__WRITTEN EXERCISE__: Your task is to copy the stretch of lines in the records below that begins with the line containing "# ---- helpers" and ends with the line containing "pose from metres", exactly as written, with nothing added.

__DATA ROWS__:
■ ■ ■ ■ ■ ■ ■

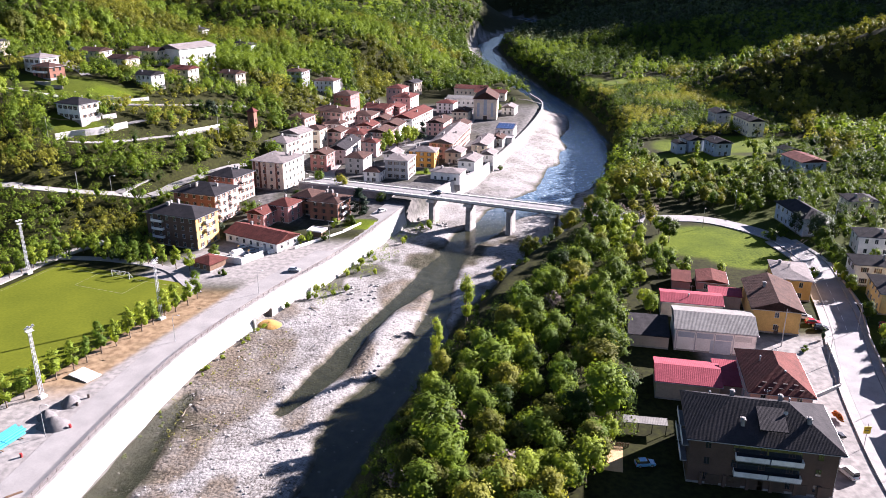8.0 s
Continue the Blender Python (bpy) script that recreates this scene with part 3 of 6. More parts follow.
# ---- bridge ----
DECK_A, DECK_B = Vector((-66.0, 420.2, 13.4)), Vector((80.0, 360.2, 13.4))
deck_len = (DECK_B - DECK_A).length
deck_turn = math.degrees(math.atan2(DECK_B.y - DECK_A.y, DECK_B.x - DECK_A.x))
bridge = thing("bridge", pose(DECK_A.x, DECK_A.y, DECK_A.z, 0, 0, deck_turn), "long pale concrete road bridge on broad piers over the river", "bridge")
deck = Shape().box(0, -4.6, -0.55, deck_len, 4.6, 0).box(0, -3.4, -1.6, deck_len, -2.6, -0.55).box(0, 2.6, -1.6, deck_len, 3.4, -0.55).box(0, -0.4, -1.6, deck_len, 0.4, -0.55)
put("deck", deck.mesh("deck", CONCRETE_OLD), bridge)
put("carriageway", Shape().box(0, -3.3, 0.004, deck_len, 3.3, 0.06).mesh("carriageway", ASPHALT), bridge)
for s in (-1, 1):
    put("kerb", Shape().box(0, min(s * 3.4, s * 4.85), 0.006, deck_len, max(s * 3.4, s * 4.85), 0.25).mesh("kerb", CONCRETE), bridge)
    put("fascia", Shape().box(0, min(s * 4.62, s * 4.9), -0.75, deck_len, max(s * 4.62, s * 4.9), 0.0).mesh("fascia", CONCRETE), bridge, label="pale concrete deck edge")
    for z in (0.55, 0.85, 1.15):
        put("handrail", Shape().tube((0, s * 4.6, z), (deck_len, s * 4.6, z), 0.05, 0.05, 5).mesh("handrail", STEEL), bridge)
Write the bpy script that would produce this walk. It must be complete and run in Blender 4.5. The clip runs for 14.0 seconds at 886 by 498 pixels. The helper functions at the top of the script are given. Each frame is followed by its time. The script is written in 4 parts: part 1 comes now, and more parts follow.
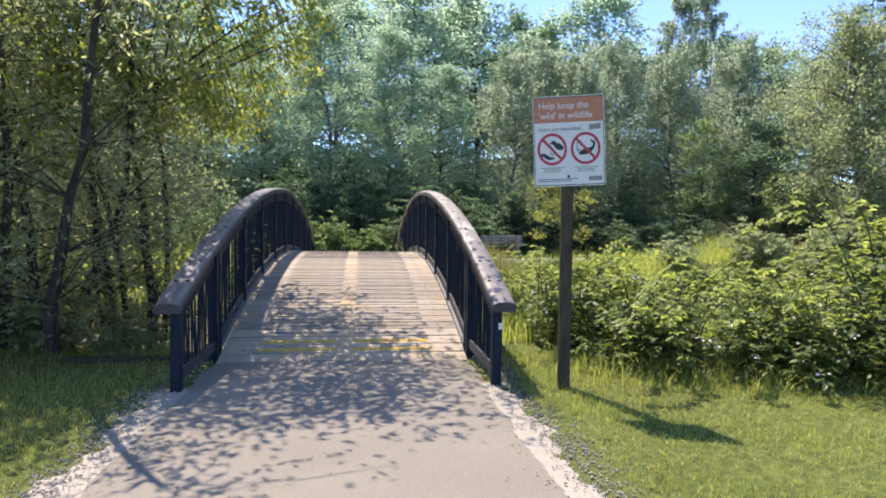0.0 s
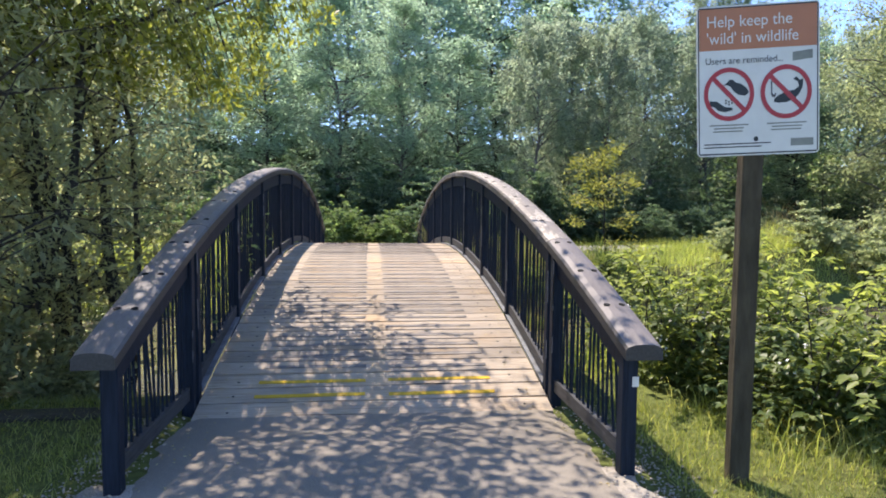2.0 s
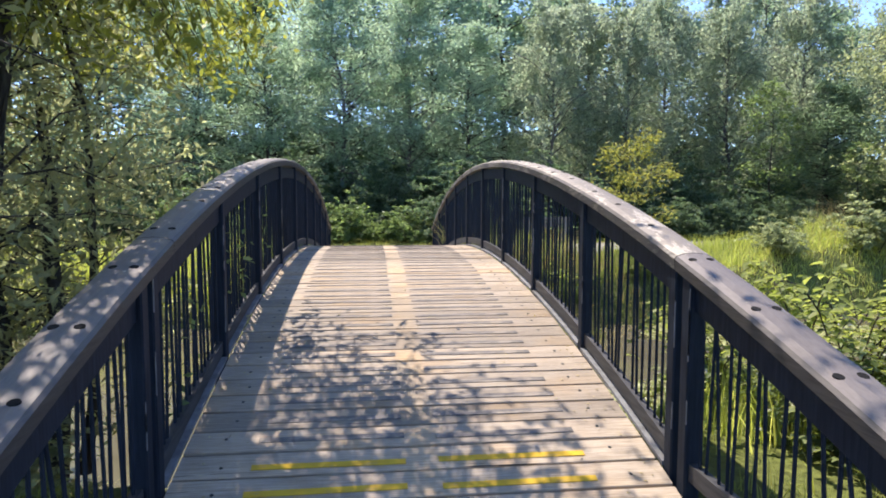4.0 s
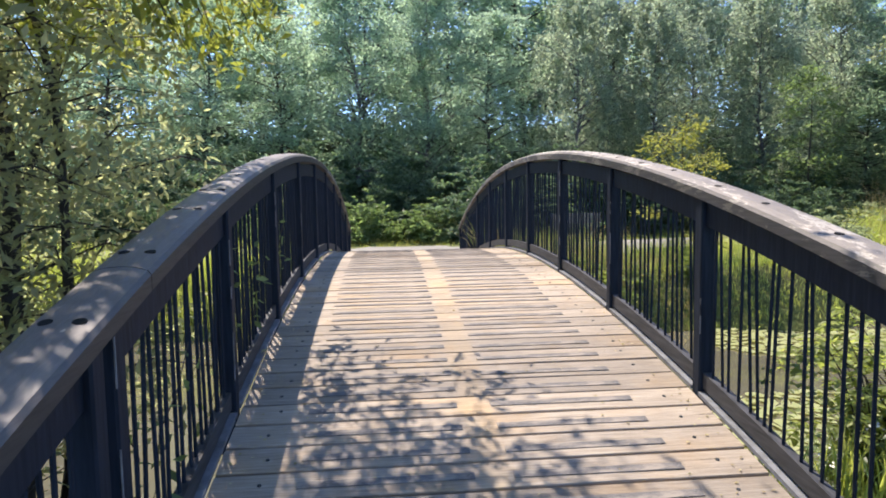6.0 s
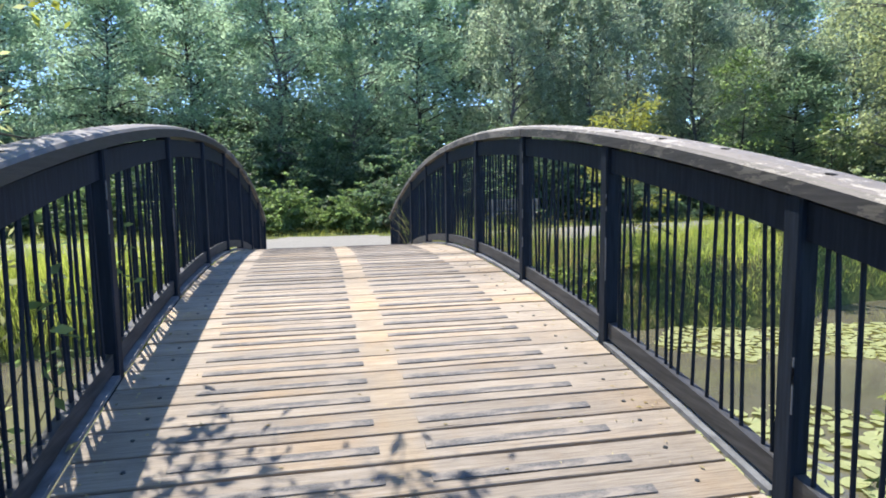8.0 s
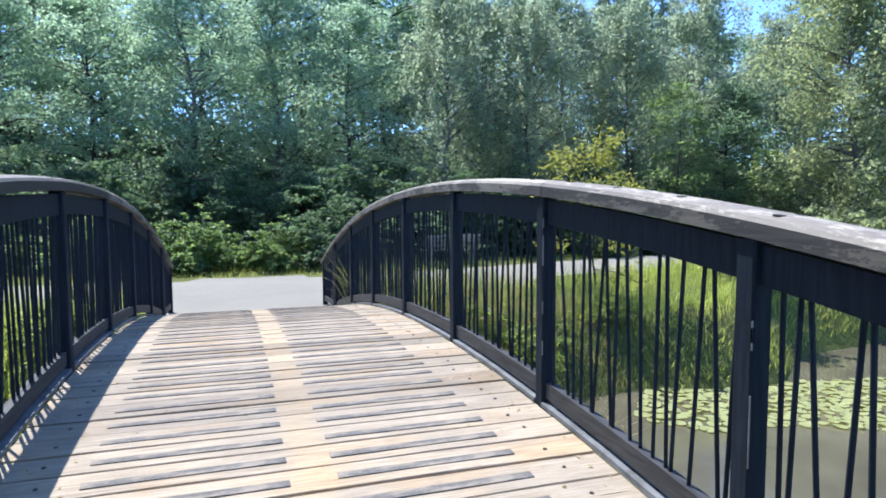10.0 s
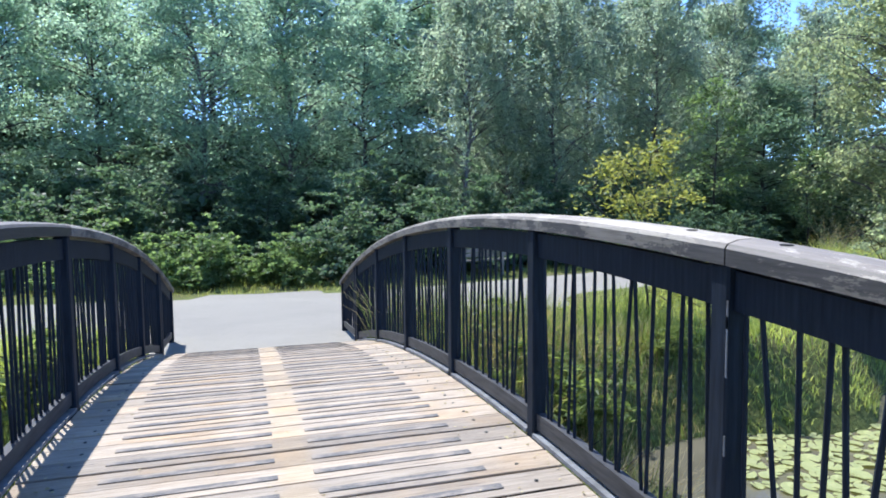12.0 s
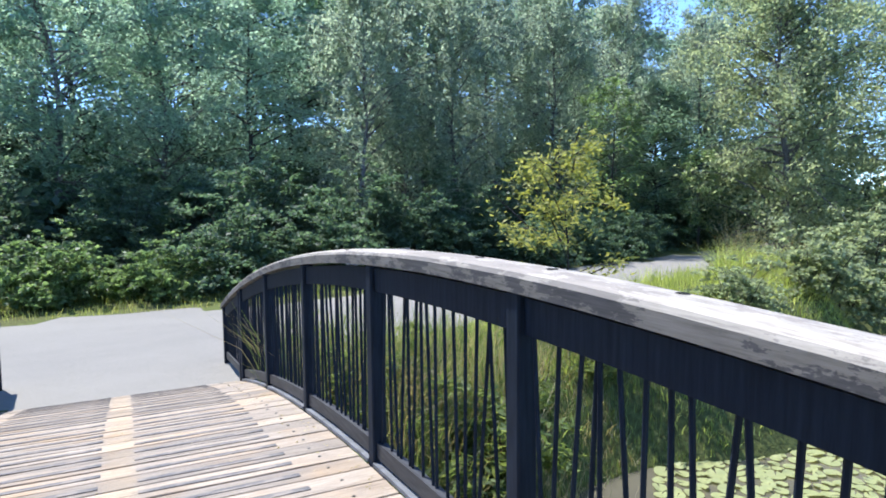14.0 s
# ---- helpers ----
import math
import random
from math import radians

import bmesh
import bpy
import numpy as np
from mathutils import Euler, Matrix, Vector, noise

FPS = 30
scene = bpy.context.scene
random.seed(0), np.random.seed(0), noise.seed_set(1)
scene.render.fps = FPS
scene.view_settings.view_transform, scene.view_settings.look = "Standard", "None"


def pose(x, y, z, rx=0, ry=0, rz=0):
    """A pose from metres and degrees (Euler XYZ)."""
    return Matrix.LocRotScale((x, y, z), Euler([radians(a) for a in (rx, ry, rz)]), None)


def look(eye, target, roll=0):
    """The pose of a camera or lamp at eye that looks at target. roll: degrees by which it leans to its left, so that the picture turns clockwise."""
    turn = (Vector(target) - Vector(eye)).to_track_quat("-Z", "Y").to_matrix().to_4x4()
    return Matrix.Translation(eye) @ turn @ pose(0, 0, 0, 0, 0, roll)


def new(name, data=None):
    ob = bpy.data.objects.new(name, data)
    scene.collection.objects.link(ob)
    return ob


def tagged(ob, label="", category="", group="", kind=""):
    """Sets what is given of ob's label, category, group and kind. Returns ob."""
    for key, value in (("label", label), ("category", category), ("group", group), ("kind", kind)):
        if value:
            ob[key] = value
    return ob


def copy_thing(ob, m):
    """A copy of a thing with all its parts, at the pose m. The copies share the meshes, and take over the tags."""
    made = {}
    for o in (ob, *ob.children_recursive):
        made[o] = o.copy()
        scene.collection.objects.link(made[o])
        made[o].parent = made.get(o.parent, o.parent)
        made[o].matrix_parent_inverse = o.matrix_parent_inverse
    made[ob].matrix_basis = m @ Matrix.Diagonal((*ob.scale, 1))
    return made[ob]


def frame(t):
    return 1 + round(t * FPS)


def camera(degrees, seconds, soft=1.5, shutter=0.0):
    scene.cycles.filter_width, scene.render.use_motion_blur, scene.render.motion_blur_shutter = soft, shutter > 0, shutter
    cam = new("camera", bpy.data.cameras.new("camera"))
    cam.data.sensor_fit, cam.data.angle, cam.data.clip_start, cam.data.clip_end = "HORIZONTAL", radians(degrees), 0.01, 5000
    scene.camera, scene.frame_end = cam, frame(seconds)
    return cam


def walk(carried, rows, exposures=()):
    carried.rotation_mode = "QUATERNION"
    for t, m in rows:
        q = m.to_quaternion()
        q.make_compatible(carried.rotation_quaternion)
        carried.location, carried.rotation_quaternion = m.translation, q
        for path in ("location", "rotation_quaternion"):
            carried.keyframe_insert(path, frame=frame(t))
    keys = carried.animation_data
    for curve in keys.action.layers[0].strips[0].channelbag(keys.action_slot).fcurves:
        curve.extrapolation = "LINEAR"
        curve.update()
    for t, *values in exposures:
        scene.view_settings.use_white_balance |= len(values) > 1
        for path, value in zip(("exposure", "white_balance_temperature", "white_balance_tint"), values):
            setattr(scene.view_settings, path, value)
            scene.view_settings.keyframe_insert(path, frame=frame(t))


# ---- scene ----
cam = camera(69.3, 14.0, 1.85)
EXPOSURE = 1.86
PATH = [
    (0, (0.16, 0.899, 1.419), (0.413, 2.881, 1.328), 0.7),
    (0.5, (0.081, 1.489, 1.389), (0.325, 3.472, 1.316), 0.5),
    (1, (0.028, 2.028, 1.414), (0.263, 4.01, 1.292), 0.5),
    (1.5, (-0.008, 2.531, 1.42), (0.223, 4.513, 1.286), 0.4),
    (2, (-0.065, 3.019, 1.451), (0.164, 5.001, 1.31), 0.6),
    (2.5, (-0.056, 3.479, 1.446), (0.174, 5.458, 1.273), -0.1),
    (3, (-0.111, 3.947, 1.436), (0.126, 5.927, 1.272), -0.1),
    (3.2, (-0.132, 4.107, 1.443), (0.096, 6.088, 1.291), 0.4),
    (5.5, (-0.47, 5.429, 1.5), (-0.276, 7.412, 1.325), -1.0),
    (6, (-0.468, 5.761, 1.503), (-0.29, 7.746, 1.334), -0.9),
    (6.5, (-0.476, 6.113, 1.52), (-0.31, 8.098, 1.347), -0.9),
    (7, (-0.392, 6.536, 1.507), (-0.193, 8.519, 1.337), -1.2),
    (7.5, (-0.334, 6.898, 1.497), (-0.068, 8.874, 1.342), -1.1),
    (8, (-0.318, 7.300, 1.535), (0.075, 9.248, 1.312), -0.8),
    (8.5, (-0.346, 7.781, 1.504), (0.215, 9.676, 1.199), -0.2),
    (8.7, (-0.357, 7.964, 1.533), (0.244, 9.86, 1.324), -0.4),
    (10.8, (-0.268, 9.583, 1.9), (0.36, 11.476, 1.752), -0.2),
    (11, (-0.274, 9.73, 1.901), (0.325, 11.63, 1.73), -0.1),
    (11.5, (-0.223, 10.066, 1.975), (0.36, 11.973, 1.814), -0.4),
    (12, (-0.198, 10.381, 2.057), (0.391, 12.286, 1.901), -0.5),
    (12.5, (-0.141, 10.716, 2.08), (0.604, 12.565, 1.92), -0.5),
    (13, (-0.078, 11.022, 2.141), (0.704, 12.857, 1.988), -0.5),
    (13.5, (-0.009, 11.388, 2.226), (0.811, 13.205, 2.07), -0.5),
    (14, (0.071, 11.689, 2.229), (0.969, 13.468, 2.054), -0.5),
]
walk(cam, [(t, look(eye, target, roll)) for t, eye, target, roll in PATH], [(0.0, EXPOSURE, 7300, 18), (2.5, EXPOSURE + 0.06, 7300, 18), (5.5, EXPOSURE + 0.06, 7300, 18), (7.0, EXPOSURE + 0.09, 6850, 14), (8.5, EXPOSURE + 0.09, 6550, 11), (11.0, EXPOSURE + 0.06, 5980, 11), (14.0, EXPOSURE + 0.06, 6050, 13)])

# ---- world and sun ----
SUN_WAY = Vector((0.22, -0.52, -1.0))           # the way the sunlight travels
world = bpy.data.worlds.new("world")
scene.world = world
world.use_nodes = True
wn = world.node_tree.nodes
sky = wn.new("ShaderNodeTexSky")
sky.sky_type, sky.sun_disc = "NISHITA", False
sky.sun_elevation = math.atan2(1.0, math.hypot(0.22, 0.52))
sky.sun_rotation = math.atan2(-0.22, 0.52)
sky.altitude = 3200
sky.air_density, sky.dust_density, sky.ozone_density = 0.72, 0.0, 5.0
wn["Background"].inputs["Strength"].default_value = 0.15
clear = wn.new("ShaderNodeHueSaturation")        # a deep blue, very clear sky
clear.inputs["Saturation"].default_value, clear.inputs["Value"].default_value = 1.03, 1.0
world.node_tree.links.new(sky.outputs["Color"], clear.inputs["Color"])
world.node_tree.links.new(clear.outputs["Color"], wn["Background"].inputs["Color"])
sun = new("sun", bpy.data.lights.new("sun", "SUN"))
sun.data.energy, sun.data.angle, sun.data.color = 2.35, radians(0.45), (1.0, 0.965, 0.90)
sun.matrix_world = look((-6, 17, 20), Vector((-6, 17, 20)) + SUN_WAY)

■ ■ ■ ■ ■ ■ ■

__WORKED SOLUTION__:
# ---- helpers ----
import math
import random
from math import radians

import bmesh
import bpy
import numpy as np
from mathutils import Euler, Matrix, Vector, noise

FPS = 30
scene = bpy.context.scene
random.seed(0), np.random.seed(0), noise.seed_set(1)
scene.render.fps = FPS
scene.view_settings.view_transform, scene.view_settings.look = "Standard", "None"


def pose(x, y, z, rx=0, ry=0, rz=0):
    """A pose from metres and degrees (Euler XYZ)."""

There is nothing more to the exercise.